### Set exercise
Copy exactly the lines from the one containing "carried.location, carried.rotation_quaternion = m.translation, q" to the one containing "scene.view_settings.keyframe_insert(path, frame=frame(t))", both lines included, and nothing else.

-- Start Provided material --

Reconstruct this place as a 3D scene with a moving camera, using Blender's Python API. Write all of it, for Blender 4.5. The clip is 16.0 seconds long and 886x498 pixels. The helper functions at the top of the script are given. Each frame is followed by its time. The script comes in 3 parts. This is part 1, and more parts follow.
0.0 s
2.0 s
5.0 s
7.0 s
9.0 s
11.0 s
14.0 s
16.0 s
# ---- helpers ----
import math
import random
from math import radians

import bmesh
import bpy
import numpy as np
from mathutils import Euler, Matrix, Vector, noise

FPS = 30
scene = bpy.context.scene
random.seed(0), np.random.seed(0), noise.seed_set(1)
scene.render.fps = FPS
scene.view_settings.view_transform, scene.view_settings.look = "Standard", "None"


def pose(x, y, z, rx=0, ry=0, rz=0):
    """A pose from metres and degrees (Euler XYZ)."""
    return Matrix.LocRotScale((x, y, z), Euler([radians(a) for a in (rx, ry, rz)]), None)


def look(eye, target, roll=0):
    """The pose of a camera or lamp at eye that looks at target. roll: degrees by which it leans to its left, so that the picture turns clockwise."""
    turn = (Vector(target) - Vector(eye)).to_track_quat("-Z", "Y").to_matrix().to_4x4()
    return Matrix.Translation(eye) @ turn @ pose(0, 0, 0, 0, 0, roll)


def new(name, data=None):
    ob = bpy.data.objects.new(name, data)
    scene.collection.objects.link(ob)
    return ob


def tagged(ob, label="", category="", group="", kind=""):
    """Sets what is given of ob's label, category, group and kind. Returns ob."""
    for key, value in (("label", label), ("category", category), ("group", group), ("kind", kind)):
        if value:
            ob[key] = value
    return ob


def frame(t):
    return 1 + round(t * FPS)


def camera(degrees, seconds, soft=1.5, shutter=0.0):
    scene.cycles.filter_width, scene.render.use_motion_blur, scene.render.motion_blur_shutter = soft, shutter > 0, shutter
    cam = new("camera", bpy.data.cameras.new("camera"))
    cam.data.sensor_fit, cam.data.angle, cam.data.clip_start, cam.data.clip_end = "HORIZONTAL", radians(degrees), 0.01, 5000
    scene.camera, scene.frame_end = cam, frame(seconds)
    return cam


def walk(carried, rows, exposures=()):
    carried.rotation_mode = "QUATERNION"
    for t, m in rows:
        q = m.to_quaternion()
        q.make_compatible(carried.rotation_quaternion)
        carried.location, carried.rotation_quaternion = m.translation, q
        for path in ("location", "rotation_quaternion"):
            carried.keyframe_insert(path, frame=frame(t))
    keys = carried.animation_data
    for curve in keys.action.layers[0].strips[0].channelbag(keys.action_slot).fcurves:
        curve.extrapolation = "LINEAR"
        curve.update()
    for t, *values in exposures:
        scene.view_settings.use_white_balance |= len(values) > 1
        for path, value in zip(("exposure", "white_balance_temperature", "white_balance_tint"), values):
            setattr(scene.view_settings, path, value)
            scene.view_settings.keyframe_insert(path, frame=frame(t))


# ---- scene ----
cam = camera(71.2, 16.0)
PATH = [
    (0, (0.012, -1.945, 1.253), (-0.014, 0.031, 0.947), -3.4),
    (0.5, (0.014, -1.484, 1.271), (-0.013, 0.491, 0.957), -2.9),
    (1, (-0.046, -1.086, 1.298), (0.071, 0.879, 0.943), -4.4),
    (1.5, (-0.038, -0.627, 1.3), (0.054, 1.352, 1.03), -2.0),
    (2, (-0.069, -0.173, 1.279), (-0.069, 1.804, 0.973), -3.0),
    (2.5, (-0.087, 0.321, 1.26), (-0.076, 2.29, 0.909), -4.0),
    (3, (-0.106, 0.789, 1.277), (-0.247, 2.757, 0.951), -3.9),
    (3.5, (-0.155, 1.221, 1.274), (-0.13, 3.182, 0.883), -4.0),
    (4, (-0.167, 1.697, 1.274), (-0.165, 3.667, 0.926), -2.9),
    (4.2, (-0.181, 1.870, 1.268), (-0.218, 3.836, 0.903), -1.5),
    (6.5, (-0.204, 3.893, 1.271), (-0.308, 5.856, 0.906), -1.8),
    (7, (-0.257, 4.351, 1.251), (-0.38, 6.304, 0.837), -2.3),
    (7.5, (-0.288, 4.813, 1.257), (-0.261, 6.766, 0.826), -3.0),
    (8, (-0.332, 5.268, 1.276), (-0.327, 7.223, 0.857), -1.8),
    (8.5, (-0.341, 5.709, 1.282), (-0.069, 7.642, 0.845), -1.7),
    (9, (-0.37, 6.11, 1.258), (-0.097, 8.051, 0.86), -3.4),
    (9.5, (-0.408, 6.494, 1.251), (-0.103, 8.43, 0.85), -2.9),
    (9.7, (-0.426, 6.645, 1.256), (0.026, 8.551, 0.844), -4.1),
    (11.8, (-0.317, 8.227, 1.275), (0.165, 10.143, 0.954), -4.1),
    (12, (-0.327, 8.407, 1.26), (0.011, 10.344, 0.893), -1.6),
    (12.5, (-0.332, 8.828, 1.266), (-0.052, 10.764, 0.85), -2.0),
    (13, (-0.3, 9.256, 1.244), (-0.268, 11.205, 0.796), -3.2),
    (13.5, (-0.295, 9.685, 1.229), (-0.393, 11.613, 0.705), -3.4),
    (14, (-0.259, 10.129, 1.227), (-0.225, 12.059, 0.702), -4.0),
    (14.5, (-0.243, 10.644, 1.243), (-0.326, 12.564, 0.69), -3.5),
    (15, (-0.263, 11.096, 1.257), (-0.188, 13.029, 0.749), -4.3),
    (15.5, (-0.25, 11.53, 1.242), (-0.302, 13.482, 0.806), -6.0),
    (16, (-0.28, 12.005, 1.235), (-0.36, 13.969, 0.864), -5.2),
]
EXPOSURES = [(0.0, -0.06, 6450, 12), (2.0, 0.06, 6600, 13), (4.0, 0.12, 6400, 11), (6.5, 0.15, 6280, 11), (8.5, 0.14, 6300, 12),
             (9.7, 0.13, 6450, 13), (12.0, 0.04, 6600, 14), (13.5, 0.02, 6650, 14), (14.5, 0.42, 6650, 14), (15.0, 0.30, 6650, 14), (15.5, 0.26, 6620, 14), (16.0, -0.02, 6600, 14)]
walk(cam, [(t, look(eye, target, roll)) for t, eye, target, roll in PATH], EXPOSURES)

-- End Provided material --

### Output of the task
        carried.location, carried.rotation_quaternion = m.translation, q
        for path in ("location", "rotation_quaternion"):
            carried.keyframe_insert(path, frame=frame(t))
    keys = carried.animation_data
    for curve in keys.action.layers[0].strips[0].channelbag(keys.action_slot).fcurves:
        curve.extrapolation = "LINEAR"
        curve.update()
    for t, *values in exposures:
        scene.view_settings.use_white_balance |= len(values) > 1
        for path, value in zip(("exposure", "white_balance_temperature", "white_balance_tint"), values):
            setattr(scene.view_settings, path, value)
            scene.view_settings.keyframe_insert(path, frame=frame(t))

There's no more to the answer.